▸ **DATASET EXTRACT**
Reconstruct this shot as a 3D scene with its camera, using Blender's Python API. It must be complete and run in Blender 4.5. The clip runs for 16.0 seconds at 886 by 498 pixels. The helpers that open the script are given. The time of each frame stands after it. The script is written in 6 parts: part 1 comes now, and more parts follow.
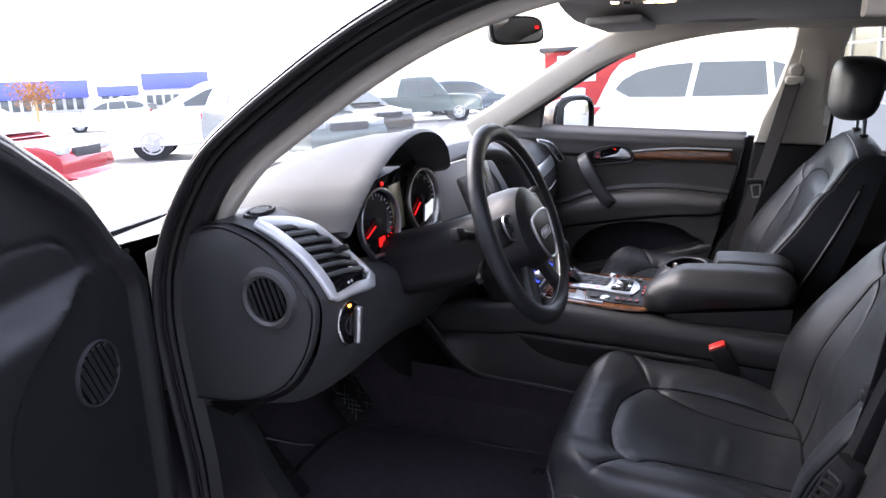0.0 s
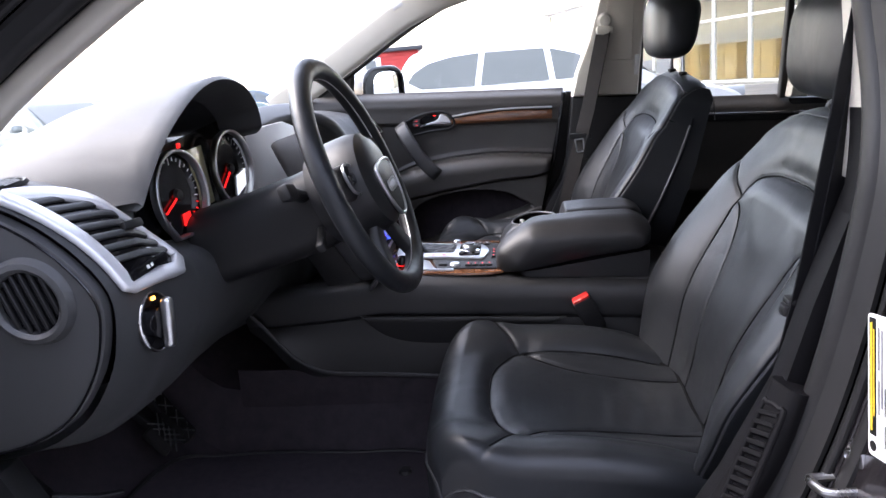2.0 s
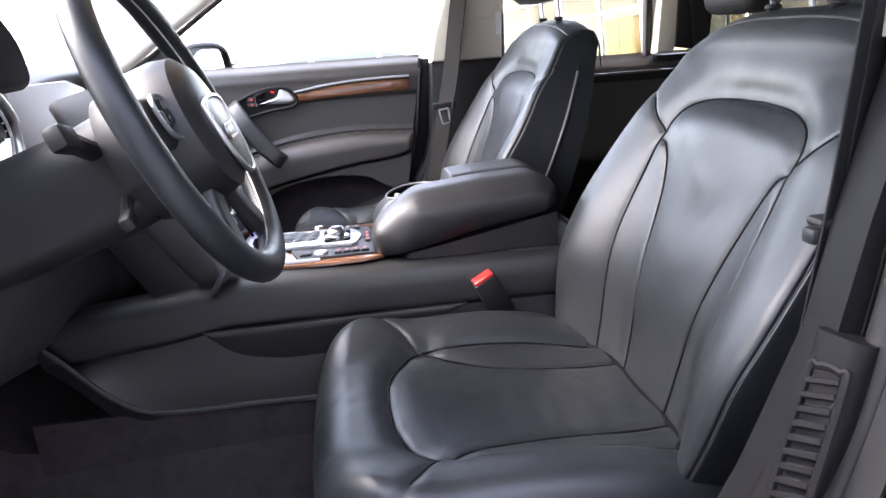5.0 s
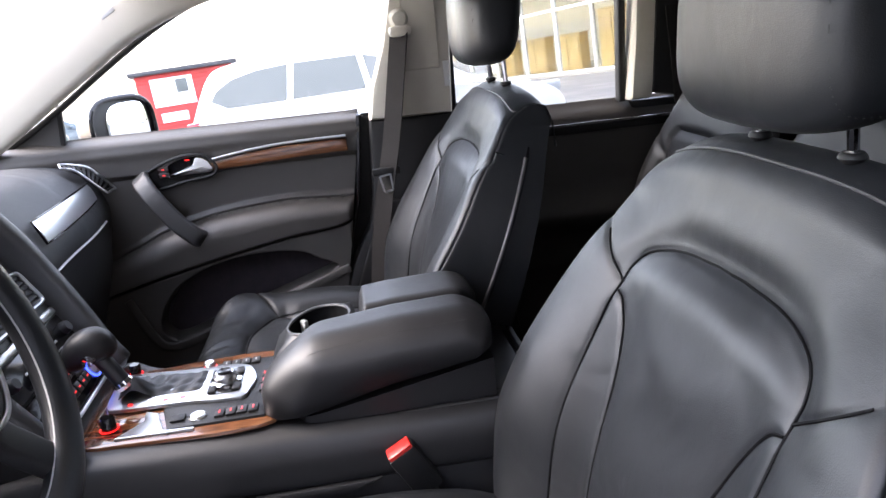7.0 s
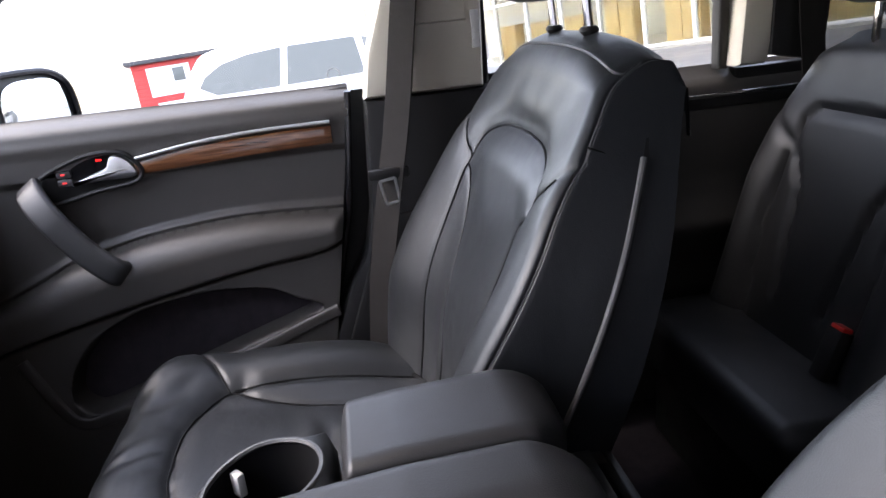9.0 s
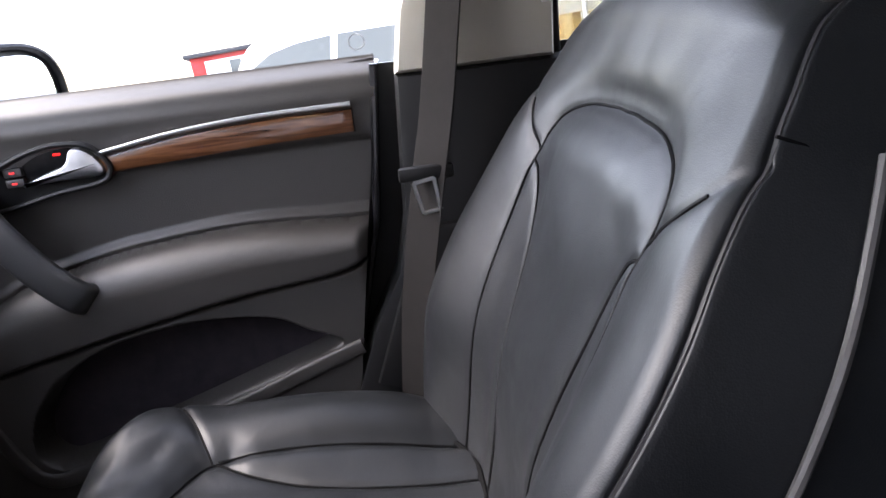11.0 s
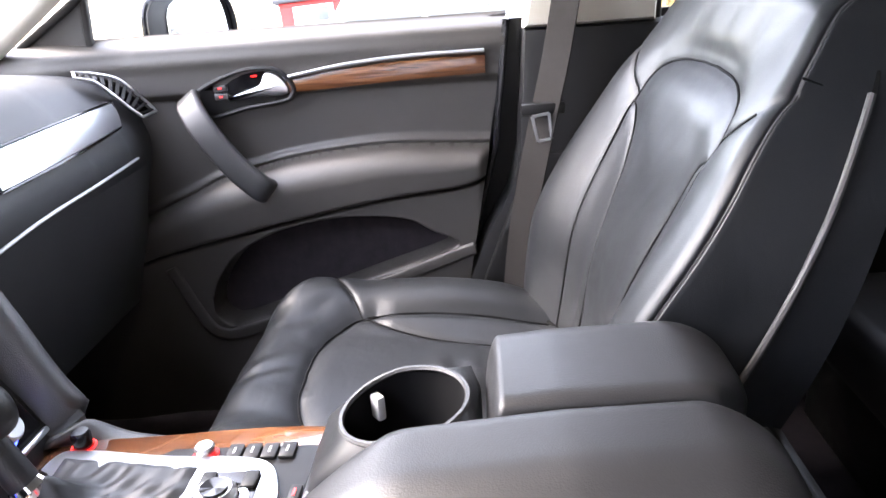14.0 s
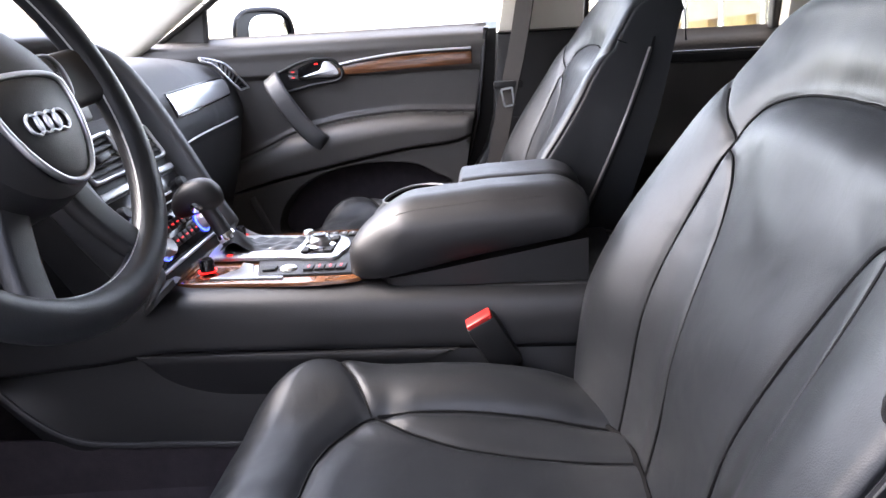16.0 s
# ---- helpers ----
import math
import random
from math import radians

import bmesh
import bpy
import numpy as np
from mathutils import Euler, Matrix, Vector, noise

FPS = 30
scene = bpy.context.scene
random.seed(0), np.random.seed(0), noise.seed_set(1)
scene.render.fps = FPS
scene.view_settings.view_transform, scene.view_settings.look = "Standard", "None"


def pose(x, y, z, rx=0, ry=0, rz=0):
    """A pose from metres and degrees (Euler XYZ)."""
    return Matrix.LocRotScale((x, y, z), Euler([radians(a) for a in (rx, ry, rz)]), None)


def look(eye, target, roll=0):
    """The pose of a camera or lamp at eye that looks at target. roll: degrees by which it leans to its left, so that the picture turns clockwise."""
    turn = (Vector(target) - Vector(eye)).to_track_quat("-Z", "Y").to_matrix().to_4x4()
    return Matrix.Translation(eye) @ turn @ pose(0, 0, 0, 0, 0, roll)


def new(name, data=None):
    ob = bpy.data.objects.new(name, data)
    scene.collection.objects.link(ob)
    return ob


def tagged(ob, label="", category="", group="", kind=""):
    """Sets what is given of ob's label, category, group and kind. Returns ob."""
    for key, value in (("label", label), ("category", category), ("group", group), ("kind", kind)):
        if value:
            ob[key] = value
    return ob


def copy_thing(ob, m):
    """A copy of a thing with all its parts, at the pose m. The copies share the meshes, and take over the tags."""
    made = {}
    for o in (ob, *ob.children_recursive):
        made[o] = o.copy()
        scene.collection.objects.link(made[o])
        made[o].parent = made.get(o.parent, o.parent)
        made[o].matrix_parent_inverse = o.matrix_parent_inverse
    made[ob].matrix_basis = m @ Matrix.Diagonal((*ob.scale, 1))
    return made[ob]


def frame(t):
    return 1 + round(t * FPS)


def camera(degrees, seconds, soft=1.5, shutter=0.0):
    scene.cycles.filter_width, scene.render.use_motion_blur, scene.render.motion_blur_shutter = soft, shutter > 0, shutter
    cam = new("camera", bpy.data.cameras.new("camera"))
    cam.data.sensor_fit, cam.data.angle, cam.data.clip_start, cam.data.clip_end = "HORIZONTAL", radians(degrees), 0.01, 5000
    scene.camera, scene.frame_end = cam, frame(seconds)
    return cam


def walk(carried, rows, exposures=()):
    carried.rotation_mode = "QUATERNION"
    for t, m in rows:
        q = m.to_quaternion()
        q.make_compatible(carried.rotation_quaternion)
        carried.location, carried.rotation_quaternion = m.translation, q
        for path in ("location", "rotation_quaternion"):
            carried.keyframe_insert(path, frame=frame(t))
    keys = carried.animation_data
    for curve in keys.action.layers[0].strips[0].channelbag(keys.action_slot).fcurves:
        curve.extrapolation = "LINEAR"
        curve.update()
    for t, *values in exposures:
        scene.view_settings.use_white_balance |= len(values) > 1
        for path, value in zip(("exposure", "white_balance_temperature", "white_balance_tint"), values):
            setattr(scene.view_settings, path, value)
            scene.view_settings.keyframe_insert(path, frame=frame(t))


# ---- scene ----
cam = camera(64.0, 16.0)
EXPOSURES = [(0.0, 3.14, 6670, 19), (2.0, 3.38, 6620, 19), (3.2, 3.64, 6670, 19), (5.5, 4.52, 6770, 19), (7.0, 3.82, 6790, 19), (9.0, 3.60, 6790, 19), (11.5, 3.94, 6920, 19), (12.2, 4.36, 6970, 19), (13.0, 4.94, 7020, 19), (14.0, 4.92, 7020, 19), (15.0, 4.60, 6920, 19), (16.0, 4.32, 6870, 19)]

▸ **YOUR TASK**
Each line above is to be copied verbatim. Drop any image from the copy.

▸ **IN RESPONSE**
Reconstruct this shot as a 3D scene with its camera, using Blender's Python API. It must be complete and run in Blender 4.5. The clip runs for 16.0 seconds at 886 by 498 pixels. The helpers that open the script are given. The time of each frame stands after it. The script is written in 6 parts: part 1 comes now, and more parts follow.
0.0 s
2.0 s
5.0 s
7.0 s
9.0 s
11.0 s
14.0 s
16.0 s
# ---- helpers ----
import math
import random
from math import radians

import bmesh
import bpy
import numpy as np
from mathutils import Euler, Matrix, Vector, noise

FPS = 30
scene = bpy.context.scene
random.seed(0), np.random.seed(0), noise.seed_set(1)
scene.render.fps = FPS
scene.view_settings.view_transform, scene.view_settings.look = "Standard", "None"


def pose(x, y, z, rx=0, ry=0, rz=0):
    """A pose from metres and degrees (Euler XYZ)."""
    return Matrix.LocRotScale((x, y, z), Euler([radians(a) for a in (rx, ry, rz)]), None)


def look(eye, target, roll=0):
    """The pose of a camera or lamp at eye that looks at target. roll: degrees by which it leans to its left, so that the picture turns clockwise."""
    turn = (Vector(target) - Vector(eye)).to_track_quat("-Z", "Y").to_matrix().to_4x4()
    return Matrix.Translation(eye) @ turn @ pose(0, 0, 0, 0, 0, roll)


def new(name, data=None):
    ob = bpy.data.objects.new(name, data)
    scene.collection.objects.link(ob)
    return ob


def tagged(ob, label="", category="", group="", kind=""):
    """Sets what is given of ob's label, category, group and kind. Returns ob."""
    for key, value in (("label", label), ("category", category), ("group", group), ("kind", kind)):
        if value:
            ob[key] = value
    return ob


def copy_thing(ob, m):
    """A copy of a thing with all its parts, at the pose m. The copies share the meshes, and take over the tags."""
    made = {}
    for o in (ob, *ob.children_recursive):
        made[o] = o.copy()
        scene.collection.objects.link(made[o])
        made[o].parent = made.get(o.parent, o.parent)
        made[o].matrix_parent_inverse = o.matrix_parent_inverse
    made[ob].matrix_basis = m @ Matrix.Diagonal((*ob.scale, 1))
    return made[ob]


def frame(t):
    return 1 + round(t * FPS)


def camera(degrees, seconds, soft=1.5, shutter=0.0):
    scene.cycles.filter_width, scene.render.use_motion_blur, scene.render.motion_blur_shutter = soft, shutter > 0, shutter
    cam = new("camera", bpy.data.cameras.new("camera"))
    cam.data.sensor_fit, cam.data.angle, cam.data.clip_start, cam.data.clip_end = "HORIZONTAL", radians(degrees), 0.01, 5000
    scene.camera, scene.frame_end = cam, frame(seconds)
    return cam


def walk(carried, rows, exposures=()):
    carried.rotation_mode = "QUATERNION"
    for t, m in rows:
        q = m.to_quaternion()
        q.make_compatible(carried.rotation_quaternion)
        carried.location, carried.rotation_quaternion = m.translation, q
        for path in ("location", "rotation_quaternion"):
            carried.keyframe_insert(path, frame=frame(t))
    keys = carried.animation_data
    for curve in keys.action.layers[0].strips[0].channelbag(keys.action_slot).fcurves:
        curve.extrapolation = "LINEAR"
        curve.update()
    for t, *values in exposures:
        scene.view_settings.use_white_balance |= len(values) > 1
        for path, value in zip(("exposure", "white_balance_temperature", "white_balance_tint"), values):
            setattr(scene.view_settings, path, value)
            scene.view_settings.keyframe_insert(path, frame=frame(t))


# ---- scene ----
cam = camera(64.0, 16.0)
EXPOSURES = [(0.0, 3.14, 6670, 19), (2.0, 3.38, 6620, 19), (3.2, 3.64, 6670, 19), (5.5, 4.52, 6770, 19), (7.0, 3.82, 6790, 19), (9.0, 3.60, 6790, 19), (11.5, 3.94, 6920, 19), (12.2, 4.36, 6970, 19), (13.0, 4.94, 7020, 19), (14.0, 4.92, 7020, 19), (15.0, 4.60, 6920, 19), (16.0, 4.32, 6870, 19)]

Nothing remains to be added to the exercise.